The BSE Sensex is currently trading at 51291.42, up by 509.73 points or 1.00% after trading in a range of 51057.74 and 51386.12. There were 24 stocks advancing against 6 stocks declining on the index.

The broader indices were trading in green; the BSE Mid cap index surged 0.90%, while Small cap index was up by 0.83%.

The top gaining sectoral indices on the BSE were Metal up by 2.10%, Bankex up by 1.80%, Oil & Gas up by 1.48%, PSU up by 1.39%, Basic Materials up by 1.36%, while FMCG down by 0.13% was the sole losing index on BSE.

The top gainers on the Sensex were Axis Bank up by 3.73%, Indusind Bank up by 3.48%, ONGC up by 2.77%, Kotak Mahindra Bank up by 1.92% and TCS up by 1.76%. On the flip side, Nestle down by 1.23%, Asian Paints down by 0.68%, Hindustan Unilever down by 0.67%, Titan Company down by 0.52% and Tech Mahindra down by 0.39% were the top losers.

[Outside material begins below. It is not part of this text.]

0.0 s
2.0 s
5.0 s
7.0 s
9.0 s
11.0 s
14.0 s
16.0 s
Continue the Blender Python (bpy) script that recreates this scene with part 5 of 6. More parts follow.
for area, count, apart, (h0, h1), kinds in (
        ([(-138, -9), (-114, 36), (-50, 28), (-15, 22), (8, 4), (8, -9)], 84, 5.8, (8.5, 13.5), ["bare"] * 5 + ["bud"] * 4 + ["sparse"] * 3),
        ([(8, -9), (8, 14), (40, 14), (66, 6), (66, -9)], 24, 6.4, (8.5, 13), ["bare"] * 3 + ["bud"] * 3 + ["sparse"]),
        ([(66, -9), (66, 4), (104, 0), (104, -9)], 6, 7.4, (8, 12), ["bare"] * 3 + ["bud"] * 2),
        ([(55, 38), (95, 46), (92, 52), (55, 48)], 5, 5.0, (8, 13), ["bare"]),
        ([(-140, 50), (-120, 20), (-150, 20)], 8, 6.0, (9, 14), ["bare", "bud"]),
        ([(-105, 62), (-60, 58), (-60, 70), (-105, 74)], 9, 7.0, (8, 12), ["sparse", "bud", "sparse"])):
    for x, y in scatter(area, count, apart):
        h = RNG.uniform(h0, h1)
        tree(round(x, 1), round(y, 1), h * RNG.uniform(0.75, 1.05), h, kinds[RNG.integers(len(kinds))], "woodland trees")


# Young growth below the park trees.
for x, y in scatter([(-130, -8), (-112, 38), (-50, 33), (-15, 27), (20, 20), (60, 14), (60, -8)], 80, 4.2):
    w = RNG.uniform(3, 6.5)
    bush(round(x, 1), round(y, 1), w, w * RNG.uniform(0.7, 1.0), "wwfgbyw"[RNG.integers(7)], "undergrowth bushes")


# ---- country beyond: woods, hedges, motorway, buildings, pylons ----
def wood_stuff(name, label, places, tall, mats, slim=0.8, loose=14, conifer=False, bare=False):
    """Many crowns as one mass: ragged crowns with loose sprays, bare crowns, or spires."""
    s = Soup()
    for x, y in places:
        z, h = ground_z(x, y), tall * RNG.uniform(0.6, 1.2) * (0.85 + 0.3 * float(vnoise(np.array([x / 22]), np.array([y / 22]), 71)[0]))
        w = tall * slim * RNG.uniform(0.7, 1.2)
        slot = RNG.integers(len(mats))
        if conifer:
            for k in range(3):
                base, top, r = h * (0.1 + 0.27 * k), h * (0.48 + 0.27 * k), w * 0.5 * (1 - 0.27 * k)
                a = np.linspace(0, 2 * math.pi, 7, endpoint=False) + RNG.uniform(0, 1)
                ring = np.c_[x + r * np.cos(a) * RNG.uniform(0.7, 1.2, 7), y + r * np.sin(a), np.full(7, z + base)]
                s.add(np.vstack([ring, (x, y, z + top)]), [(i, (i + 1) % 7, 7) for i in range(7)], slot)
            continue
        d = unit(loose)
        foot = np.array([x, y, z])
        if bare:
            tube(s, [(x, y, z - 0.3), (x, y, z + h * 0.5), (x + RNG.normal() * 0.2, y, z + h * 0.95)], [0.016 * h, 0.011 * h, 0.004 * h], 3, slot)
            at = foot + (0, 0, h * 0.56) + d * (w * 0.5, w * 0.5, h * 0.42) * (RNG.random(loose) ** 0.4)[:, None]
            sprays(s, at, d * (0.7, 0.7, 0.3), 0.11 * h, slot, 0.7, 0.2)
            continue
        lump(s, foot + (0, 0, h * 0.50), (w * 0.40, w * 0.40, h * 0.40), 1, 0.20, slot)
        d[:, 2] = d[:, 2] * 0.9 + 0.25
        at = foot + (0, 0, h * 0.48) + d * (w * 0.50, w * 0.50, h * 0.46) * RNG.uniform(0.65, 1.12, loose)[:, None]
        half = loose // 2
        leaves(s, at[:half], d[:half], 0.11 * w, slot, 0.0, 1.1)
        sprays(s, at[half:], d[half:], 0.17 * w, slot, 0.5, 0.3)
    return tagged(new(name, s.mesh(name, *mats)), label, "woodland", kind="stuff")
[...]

Meanwhile, S&P Global Ratings has said that an improvement in macroeconomic conditions is likely to alleviate stress for India's banking sector. It said the Indian government's strong efforts to shield banks from the COVID-19 pandemic have largely been successful, but a hit from the pandemic is inevitable. It also stated that while the Indian economy is on a mend, the permanent GDP loss stemming from the brunt of the coronavirus is huge at 10 percent. It estimates the banking system's weak loans are at 12 percent of gross loans.

S&P further said that India's economic risk trend is stable and credit risk remains very high for Indian banks. It noted that these banks hold elevated levels of stressed corporate assets and, despite new foreclosure laws, progress on their resolution has been slow. It also said the pandemic-induced downcycle has delayed the improvement in asset quality for Indian banks. It added that Small and midsize enterprises (SME) have been hit hardest, followed by retail loans, especially unsecured loans.

It further stated that steps by the government and the Reserve Bank of India, including an emergency credit guarantee scheme for SMEs, are likely to lessen the stress. It expects earnings of Indian banks to gradually recover from the weak base of past few years.

The CNX Nifty is currently trading at 15149.50, up by 167.50 points or 1.12% after trading in a range of 15065.35 and 15170.85. There were 41 stocks advancing against 9 stocks declining on the index.

The top gainers on Nifty were Hindalco up by 4.03%, Axis Bank up by 3.49%, Indusind Bank up by 3.33%, UPL up by 2.93% and TCS up by 2.56%. On the flip side, Nestle down by 1.06%, Titan Company down by 1.04%, Hero MotoCorp down by 1.01%, Hindustan Unilever down by 0.68% and Britannia Industries down by 0.65% were the top losers.

All the Asian markets were trading in green; Nikkei 225 surged 465.34 points or 1.57% to 30,137.04, Straits Times jumped 42.77 points or 1.46% to 2,967.35, Hang Seng soared 677.98 points or 2.28% to 30,396.22, Taiwan Weighted rose 145.14 points or 0.90% to 16,357.67, KOSPI advanced 79.31 points or 2.65% to 3,074.29, Jakarta Composite increased 47.54 points or 0.76% to 6,298.59, and Shanghai Composite was up by 38.20 points or 1.07% to 3,602.28.